Diyarbakır'daki Narin cinayetinin yarattığı travmanın etkileri sürerken bu kez İstanbul'da 6 yaşındaki Şirin'den gelen acı haber yürekleri dağladı. Kendini koruyamayacak masum yavruların katledilmesi haberlerinin çoğalması İstanbul Barosu' u harekete geçirdi.

İstanbul Barosu Çocuk Hakları Merkezi adına yapılan duyuruda '31 Ekim’de kaybolan Şirin’in cansız bedeninin bir mezarlıkta bulunmasının derin üzüntüsünü ve öfkesini yaşıyoruz. Şirin, Narin, Leyla, Sıla, yeni doğan servislerinde öldürülen bebekler, sadece son birkaç ayda zihnimize kazınanlar…

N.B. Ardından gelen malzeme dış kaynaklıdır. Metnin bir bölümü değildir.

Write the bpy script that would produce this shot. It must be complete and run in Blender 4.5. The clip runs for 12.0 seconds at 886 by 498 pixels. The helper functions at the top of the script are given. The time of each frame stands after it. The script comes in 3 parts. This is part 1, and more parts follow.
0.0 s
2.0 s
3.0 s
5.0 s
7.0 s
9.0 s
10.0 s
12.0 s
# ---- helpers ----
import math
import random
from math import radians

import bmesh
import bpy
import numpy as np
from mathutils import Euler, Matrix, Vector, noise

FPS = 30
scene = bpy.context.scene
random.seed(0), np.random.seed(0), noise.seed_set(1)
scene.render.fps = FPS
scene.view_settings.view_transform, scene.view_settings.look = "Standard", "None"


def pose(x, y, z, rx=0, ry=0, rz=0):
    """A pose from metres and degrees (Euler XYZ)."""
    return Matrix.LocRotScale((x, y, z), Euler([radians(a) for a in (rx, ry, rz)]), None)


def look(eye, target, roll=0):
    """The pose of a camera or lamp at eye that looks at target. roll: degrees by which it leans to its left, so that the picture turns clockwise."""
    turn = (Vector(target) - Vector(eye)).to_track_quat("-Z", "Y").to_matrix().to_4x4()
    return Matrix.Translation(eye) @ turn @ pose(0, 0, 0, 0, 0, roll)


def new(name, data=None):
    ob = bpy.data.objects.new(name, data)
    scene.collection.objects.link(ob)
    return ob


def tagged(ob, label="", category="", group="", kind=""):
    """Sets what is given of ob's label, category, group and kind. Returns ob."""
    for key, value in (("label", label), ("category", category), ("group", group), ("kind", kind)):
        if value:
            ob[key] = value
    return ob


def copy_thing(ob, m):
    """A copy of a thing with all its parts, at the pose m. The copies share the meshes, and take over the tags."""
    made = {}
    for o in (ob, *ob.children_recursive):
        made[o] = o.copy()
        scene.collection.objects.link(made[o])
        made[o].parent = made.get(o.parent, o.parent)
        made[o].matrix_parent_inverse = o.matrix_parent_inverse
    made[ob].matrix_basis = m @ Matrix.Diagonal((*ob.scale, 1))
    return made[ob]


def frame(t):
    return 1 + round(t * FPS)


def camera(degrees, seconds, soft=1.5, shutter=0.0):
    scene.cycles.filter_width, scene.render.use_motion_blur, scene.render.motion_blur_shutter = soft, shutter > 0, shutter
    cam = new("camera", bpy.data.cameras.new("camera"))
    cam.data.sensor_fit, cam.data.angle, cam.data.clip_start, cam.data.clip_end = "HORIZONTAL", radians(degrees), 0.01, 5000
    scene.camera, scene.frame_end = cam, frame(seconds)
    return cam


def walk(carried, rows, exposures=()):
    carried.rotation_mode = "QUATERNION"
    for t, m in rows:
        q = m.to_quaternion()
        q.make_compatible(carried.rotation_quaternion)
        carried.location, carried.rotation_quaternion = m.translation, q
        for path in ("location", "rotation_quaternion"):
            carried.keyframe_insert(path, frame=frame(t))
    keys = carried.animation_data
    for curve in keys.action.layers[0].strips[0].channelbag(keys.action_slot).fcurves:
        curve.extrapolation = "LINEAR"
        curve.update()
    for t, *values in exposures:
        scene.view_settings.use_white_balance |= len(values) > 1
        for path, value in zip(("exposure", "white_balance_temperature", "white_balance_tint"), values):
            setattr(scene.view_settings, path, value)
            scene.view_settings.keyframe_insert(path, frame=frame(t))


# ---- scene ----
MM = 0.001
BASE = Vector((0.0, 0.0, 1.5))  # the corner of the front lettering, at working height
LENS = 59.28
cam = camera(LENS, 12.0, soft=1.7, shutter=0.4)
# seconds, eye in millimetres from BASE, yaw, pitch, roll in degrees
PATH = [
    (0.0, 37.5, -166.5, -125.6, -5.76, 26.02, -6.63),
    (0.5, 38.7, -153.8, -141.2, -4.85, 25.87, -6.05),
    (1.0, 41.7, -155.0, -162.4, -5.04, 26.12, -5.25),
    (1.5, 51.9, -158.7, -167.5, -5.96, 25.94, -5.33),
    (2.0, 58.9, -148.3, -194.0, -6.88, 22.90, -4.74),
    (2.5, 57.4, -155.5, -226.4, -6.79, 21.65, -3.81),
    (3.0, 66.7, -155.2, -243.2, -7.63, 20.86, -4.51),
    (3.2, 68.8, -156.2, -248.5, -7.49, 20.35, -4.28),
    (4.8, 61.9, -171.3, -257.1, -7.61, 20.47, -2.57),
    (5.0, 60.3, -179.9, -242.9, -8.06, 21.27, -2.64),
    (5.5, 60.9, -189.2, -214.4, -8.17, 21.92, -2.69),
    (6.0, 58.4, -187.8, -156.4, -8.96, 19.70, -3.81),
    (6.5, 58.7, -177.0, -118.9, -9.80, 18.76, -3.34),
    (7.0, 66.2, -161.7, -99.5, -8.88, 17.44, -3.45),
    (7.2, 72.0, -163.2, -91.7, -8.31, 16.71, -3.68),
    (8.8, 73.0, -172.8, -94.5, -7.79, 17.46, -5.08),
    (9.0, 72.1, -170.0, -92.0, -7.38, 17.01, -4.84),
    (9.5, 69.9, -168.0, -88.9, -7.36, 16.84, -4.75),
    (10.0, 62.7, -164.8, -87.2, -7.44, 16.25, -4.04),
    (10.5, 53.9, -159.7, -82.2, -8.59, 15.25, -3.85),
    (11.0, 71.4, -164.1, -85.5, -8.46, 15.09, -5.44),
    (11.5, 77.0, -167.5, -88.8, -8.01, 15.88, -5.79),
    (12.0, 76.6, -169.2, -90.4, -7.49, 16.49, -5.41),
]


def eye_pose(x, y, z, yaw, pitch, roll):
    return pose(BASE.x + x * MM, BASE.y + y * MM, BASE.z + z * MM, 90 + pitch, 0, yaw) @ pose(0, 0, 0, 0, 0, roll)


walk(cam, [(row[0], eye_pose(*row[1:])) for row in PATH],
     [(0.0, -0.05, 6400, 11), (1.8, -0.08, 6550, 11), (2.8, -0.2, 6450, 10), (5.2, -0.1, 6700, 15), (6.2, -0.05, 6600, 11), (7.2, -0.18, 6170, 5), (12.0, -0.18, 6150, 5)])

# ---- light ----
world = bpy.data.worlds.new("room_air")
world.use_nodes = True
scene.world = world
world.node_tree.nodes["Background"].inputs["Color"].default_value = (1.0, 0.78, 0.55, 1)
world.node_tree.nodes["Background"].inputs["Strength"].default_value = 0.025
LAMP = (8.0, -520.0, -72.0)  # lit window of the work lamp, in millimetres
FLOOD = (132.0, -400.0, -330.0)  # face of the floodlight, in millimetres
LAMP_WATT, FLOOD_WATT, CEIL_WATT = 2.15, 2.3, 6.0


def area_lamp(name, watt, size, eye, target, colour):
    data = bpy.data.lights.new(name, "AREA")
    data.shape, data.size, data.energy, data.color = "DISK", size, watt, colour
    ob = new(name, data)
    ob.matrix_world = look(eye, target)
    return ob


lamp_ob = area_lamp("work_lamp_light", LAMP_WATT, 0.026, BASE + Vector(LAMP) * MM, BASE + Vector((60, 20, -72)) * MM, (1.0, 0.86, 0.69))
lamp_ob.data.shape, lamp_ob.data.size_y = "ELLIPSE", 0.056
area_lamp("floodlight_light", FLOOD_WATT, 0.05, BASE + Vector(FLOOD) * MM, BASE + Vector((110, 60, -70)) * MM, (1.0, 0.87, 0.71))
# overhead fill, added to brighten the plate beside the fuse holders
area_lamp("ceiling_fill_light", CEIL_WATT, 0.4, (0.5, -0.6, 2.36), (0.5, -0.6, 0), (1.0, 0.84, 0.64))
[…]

Gerçek şu, çocukların en temel insan hakkı olan yaşam hakkı korunmuyor. Oysa mutlu ve sağlıklı bir çocukluk yaşamak, huzur ve güven içinde büyümek bütün çocukların en doğal hakkıdır' hatırlatmasında bulunuldu.
İstanbul Barosu Çocuk Hakları Merkezi'nden yapılan açıklamada şu bilgiler paylaşıldı...

Sistematik şiddet sarmalı...

Türkiye’nin taraf olduğu Çocukların Cinsel Suistimal ve Cinsel İstismara Karşı Korunmasına İlişkin Avrupa Konseyi Sözleşmesi (Lanzarote Sözleşmesi) başta olmak üzere taraf olunan uluslararası çocuk hakları sözleşmeleri ve ulusal mevzuatımıza göre çocuklar için güvenli yaşam koşulu sağlamak devletin görevidir. Evde, okulda, sokakta çocukların tehlike altında olmadan, korkusuzca yaşayabildiği bir ülke, devletin varlık sebebi, bütün toplumun sorumluluğudur. Çocukların katledilmesinin münferit elim hadiseler olmadığının, sistematik şiddet sarmalının bir parçası olduğunun bilincindeyiz.

Tüm sorumlulardan hesap soracağız...

 Şirin kayboldu, bir mezarlıkta ölü bulundu, onu koruyamamanın utancı hepimizin. Herkes bilsin ki İstanbul Barosu Çocuk Hakları Merkezi olarak biz bu davanın takipçisiyiz, etkin bir soruşturma ve kovuşturma yürütülmesi için üzerimize düşeni yapacağız, sadece faillerden değil tüm sorumlulardan hesap soracağız. 
 Tek bir çocuğun daha yitip gitmemesi, bu ülkenin kadınlar ve çocuklar için bir cehenneme dönmemesi için acilen yetkilileri asli sorumluluklarını yerine getirmeye çağırıyoruz.